| Exercise requirements |
Exactly the lines from the one with "3. More parts follow." to the one with "painted inside of", both included, are to be printed again; leave out the rest.

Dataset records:
_ _ _

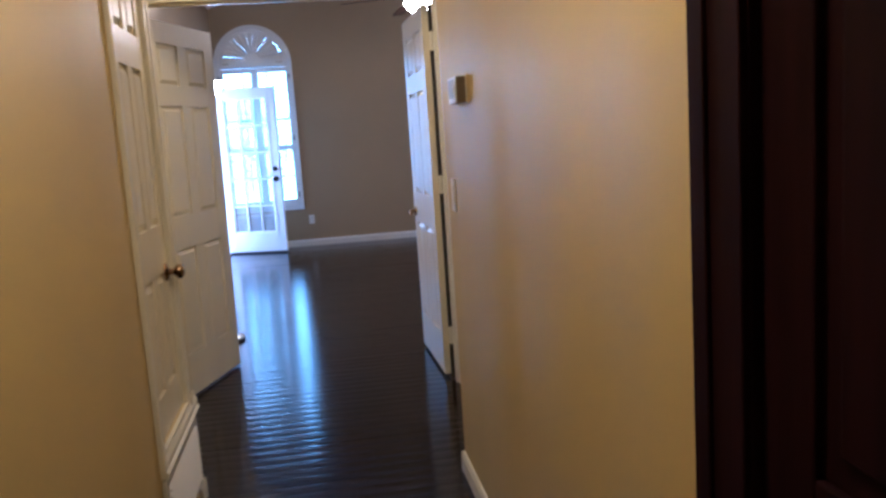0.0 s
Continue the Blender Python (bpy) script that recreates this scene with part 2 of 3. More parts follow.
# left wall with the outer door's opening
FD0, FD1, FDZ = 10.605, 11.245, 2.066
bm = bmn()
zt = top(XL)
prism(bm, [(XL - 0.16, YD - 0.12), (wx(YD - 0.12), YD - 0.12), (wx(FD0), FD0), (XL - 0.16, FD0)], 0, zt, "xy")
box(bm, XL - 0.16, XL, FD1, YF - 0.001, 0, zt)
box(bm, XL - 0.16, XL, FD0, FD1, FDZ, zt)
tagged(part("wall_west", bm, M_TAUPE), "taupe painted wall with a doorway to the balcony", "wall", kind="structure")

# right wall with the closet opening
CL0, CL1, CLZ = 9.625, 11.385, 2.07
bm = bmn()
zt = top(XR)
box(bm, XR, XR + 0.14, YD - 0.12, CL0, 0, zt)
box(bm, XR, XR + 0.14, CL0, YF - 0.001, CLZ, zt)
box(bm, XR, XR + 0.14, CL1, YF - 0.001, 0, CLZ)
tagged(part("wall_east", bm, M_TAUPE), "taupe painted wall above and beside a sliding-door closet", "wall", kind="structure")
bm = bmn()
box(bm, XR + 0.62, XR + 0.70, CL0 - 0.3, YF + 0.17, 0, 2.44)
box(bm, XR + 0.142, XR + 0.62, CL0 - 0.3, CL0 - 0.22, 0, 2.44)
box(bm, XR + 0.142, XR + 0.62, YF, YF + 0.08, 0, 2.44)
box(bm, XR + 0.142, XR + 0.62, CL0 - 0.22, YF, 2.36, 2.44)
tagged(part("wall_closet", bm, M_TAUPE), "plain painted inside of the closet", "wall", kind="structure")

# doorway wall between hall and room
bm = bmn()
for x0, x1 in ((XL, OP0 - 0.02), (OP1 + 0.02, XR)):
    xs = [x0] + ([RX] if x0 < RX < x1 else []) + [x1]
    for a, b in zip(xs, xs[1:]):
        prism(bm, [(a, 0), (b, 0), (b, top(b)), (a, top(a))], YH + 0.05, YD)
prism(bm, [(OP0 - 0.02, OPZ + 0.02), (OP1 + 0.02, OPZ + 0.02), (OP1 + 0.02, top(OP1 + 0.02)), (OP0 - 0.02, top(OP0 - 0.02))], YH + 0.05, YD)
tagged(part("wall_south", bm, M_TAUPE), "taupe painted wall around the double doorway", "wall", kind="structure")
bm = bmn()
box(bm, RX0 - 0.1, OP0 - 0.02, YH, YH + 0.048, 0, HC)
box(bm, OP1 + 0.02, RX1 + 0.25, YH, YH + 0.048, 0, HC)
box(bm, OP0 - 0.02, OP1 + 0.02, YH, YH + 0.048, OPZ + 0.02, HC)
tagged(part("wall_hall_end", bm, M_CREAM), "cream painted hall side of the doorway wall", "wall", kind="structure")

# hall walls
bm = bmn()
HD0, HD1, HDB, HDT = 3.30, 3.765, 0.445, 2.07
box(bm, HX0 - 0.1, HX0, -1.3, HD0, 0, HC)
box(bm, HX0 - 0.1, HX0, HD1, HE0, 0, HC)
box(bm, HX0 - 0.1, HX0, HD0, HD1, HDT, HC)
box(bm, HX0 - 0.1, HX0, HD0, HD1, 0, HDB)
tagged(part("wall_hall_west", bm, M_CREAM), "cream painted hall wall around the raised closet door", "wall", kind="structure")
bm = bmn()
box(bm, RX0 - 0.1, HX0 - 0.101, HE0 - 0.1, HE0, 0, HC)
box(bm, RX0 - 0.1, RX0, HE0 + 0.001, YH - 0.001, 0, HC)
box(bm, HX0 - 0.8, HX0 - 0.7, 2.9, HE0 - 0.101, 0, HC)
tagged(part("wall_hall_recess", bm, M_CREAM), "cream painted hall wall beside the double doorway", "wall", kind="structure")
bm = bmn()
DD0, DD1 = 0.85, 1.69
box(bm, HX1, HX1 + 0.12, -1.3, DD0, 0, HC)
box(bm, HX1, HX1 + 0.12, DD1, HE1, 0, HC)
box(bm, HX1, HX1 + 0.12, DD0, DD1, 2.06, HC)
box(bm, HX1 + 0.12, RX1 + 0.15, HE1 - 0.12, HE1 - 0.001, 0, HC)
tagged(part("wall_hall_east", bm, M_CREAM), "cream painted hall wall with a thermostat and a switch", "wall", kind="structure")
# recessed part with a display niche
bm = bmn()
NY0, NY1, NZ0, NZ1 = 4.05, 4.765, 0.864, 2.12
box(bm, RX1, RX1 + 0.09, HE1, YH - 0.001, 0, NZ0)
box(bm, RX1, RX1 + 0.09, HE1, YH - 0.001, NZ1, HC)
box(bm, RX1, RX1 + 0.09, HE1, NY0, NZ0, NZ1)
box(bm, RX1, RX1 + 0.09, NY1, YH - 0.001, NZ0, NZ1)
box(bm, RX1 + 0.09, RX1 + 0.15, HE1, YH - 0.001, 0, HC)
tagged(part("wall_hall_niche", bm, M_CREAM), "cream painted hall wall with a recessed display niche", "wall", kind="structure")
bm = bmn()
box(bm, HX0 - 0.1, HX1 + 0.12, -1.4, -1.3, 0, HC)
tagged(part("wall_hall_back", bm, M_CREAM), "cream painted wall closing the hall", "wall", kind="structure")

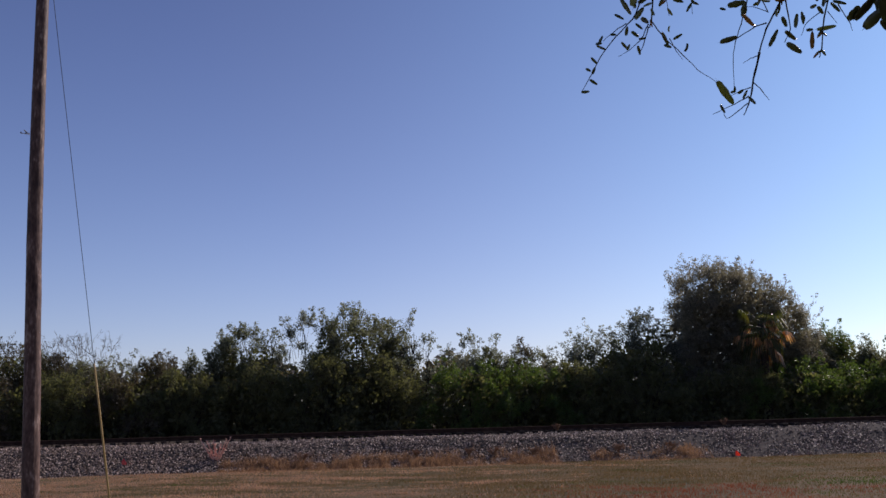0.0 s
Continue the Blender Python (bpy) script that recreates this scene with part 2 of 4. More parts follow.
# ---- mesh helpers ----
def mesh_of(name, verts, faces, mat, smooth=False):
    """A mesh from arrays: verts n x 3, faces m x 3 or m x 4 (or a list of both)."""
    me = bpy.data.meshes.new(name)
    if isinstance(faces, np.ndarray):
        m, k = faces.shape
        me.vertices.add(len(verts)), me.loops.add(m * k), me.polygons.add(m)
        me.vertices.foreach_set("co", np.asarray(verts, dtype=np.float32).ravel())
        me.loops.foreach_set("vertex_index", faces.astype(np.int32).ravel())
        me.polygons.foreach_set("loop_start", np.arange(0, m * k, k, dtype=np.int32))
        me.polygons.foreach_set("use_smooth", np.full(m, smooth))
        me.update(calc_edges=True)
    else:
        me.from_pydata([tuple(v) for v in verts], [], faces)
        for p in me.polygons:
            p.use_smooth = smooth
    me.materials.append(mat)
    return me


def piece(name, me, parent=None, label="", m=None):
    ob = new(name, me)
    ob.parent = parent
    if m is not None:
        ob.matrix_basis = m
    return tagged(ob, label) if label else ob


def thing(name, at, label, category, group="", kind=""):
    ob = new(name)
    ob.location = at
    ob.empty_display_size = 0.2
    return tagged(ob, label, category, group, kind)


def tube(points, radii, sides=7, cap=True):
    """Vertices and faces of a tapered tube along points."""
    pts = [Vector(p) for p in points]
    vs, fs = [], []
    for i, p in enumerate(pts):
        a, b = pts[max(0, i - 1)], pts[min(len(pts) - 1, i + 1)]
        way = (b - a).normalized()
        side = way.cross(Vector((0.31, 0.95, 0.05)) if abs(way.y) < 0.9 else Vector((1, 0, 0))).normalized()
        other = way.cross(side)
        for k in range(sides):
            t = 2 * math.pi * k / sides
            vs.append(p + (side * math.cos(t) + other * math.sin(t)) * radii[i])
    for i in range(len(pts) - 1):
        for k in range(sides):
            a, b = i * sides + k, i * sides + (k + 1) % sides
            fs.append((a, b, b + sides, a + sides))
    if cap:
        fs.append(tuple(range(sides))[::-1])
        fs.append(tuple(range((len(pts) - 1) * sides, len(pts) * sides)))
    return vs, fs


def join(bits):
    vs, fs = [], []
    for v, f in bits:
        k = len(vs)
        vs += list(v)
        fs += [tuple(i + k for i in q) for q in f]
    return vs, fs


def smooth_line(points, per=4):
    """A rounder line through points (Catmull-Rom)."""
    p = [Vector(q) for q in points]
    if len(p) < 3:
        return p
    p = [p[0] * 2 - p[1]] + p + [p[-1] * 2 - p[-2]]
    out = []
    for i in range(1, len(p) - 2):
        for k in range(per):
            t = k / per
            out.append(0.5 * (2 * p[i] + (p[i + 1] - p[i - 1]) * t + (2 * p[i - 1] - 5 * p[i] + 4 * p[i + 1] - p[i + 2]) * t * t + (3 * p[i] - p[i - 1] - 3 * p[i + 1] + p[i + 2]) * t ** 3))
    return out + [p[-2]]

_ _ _

| Result |
Continue the Blender Python (bpy) script that recreates this scene with part 2 of 3. More parts follow.
# left wall with the outer door's opening
FD0, FD1, FDZ = 10.605, 11.245, 2.066
bm = bmn()
zt = top(XL)
prism(bm, [(XL - 0.16, YD - 0.12), (wx(YD - 0.12), YD - 0.12), (wx(FD0), FD0), (XL - 0.16, FD0)], 0, zt, "xy")
box(bm, XL - 0.16, XL, FD1, YF - 0.001, 0, zt)
box(bm, XL - 0.16, XL, FD0, FD1, FDZ, zt)
tagged(part("wall_west", bm, M_TAUPE), "taupe painted wall with a doorway to the balcony", "wall", kind="structure")

# right wall with the closet opening
CL0, CL1, CLZ = 9.625, 11.385, 2.07
bm = bmn()
zt = top(XR)
box(bm, XR, XR + 0.14, YD - 0.12, CL0, 0, zt)
box(bm, XR, XR + 0.14, CL0, YF - 0.001, CLZ, zt)
box(bm, XR, XR + 0.14, CL1, YF - 0.001, 0, CLZ)
tagged(part("wall_east", bm, M_TAUPE), "taupe painted wall above and beside a sliding-door closet", "wall", kind="structure")
bm = bmn()
box(bm, XR + 0.62, XR + 0.70, CL0 - 0.3, YF + 0.17, 0, 2.44)
box(bm, XR + 0.142, XR + 0.62, CL0 - 0.3, CL0 - 0.22, 0, 2.44)
box(bm, XR + 0.142, XR + 0.62, YF, YF + 0.08, 0, 2.44)
box(bm, XR + 0.142, XR + 0.62, CL0 - 0.22, YF, 2.36, 2.44)
tagged(part("wall_closet", bm, M_TAUPE), "plain painted inside of the closet", "wall", kind="structure")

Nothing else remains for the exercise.